Employee transitions: Legal compliance in Thai mergers and amalgamations
This provision mandates that all existing rights and obligations between employees and the previous employer remain in full force and be transferred to the new or surviving employer, unless the employee refuses to give consent. In practice, the various forms of corporate consolidation have direct and significant implications for employment contracts and employee entitlements. As such, careful planning is required to ensure compliance with Thai labour laws, avoid legal disputes, and safeguard the fair treatment of employees during the transition.
1. Merger and amalgamation under the Thai Civil and Commercial Code (the “CCC”)
According to Section 1238 of the CCC, two or more companies may consolidate in one of the following manners:
- Amalgamation: By forming a new company, in which case all merging companies shall cease to be juristic persons. (A+B=C)
- Merger: By one of the merging companies remaining as a juristic person, and the other merging companies ceasing to exist as juristic persons. (A+B=B)
This legal framework distinguishes between an “Amalgamation” (resulting in a new legal entity) and a “Merger” (where one company absorbs the others and continues to exist).
2. Objective of Section 13 of the LPA
Section 13 of the LPA aims to protect employees from unfair dismissal or loss of employment benefits due to a business transfer or merger (including amalgamation). A change in employer resulting from a merger or amalgamation is therefore subject to the employee’s prior consent, and the new employer shall assume all the rights and responsibilities owed to the transferred employee by the previous employer.
3. Differentiating “change of employer” under Section 13 of the LPA and “Transfer of employer’s rights” under Section 577 of the CCC
While Section 13 of the LPA provides specific protections for employees in cases of a change in employer, Section 577 of the CCC also contains similar provisions that may appear to overlap. This similarity can lead to confusion in practice. However, upon closer examination, the two provisions differ in some respects. A comparison of the key similarities and distinctions is provided below.
Similarities:
- New employer relationship: Both scenarios ultimately result in the employee working under a new employer.
- Mandatory employee consent: In both cases, the employee’s consent is a is a mandatory requirement. Without such consent, the change is considered unlawful.
- Continuity of service: Where the change of employer occurs with the employee’s consent, the employee’s length of service is legally deemed continuous from the previous employer to the new one.
Differences:
| Issue | Section 577 of the CCC | Section 13 of the LPA |
| General nature | Transfer of employer's rights between private parties (e.g., transfer to an affiliate company). | Change of employer as a result of a broader corporate event (e.g., sale of business, merger, or amalgamation). |
| Legal consequence | The employee is bound by the terms and conditions of employment of the new employer. | The new employer must assume all rights and obligations owed to the employee by the former employer, and existing employment conditions remain unchanged. |
| Status of old employer | The old employer typically continues its business. | The old employer usually ceases operations or dissolves its business. |
| Example | Company A transfers employees to its affiliate, Company B. | Company A merges into Company B, and Company B remains as the employe e surviving employer. Company A amalgamates with Company B, forming a new company. The new Company become the employer of the employees of both Company A and Company B. |
4. Observations on the change of employer
- Invalidity of employer-imposed conditions requiring employees to declare intent to work for a new employer following a change of employer: The previous employer’s announcement of conditions requiring employees who wish to work with the new employer to express their intent to accept employment with the new employer within a specified period, failing which their employment would be terminated, constitutes a condition that contradicts the aforementioned legal provisions, which are laws relating to public order, and is therefore unenforceable.

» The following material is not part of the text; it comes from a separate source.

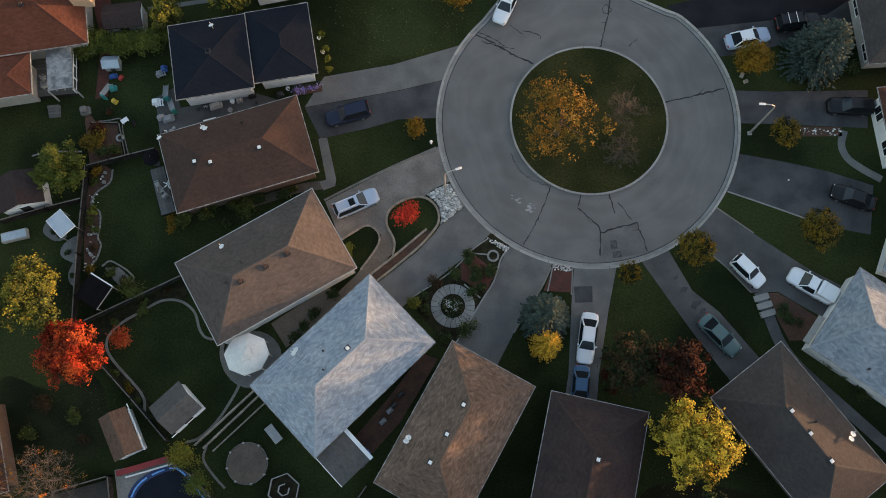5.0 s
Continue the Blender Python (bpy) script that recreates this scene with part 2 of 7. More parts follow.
DRIVE_MID = material("mid_grey_driveway_asphalt", (0.05, 0.05, 0.054), (0.085, 0.084, 0.086), scale=0.35, fine=9.0, amount=0.2, rough=0.9, bump=0.12, gloss=0.12)
DIM_TWIG = material("dim_twigs", (0.06, 0.05, 0.042), (0.09, 0.072, 0.058), scale=1.0, rough=0.95)
BARE_TWIG = material("bare_twigs", (0.105, 0.082, 0.065), (0.15, 0.11, 0.085), scale=1.0, rough=0.95)
DRIVE_WORN = material("worn_driveway_asphalt", (0.075, 0.074, 0.075), (0.115, 0.112, 0.11), scale=0.3, fine=9.0, amount=0.2, rough=0.9, bump=0.15, gloss=0.2)
FENCE_WOOD = material("weathered_fence_wood", (0.02, 0.018, 0.017), (0.036, 0.033, 0.03), scale=1.2, fine=7.0, amount=0.25, rough=0.95, wobble=0.2, gloss=0.1)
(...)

- Continuous service period post-merger / amalgamation: Upon a merger or amalgamation, the period of service with the original companies prior to the consolidation must be continuously counted. This continuity is essential for the protection of employees’ rights, such as making contributions to the Workmen’s Compensation Fund.
- Unconsented employer change deemed termination: A change of employer requires the employee’s consent. If an employee does not provide consent to the change, it shall be deemed that the previous employer permanently ceased to allow the employee to work and failed to pay the employee’s wages. This situation constitutes a termination of employment by the previous employer. Consequently, the previous employer is obliged to pay severance pay to the employee in accordance with Section 118 of the LPA.
- Sale of a specific business unit does not constitute a “change of employer”: Under Section 13 of the LPA, a change of employer is in the case where the employer is a juristic person and has registered, changed, transferred or merged with any juristic person. However, the sale of only a specific business unit and the transfer of employees to work for the acquiring company does not constitute a change in juristic person, nor does it result in a transfer or amalgamation of juristic persons with the said company. Therefore, this is not deemed a “change of employer” under the LPA, instead, it is more appropriately categorized as a transfer of the status of employer under Section 577, paragraph one, of the CCC.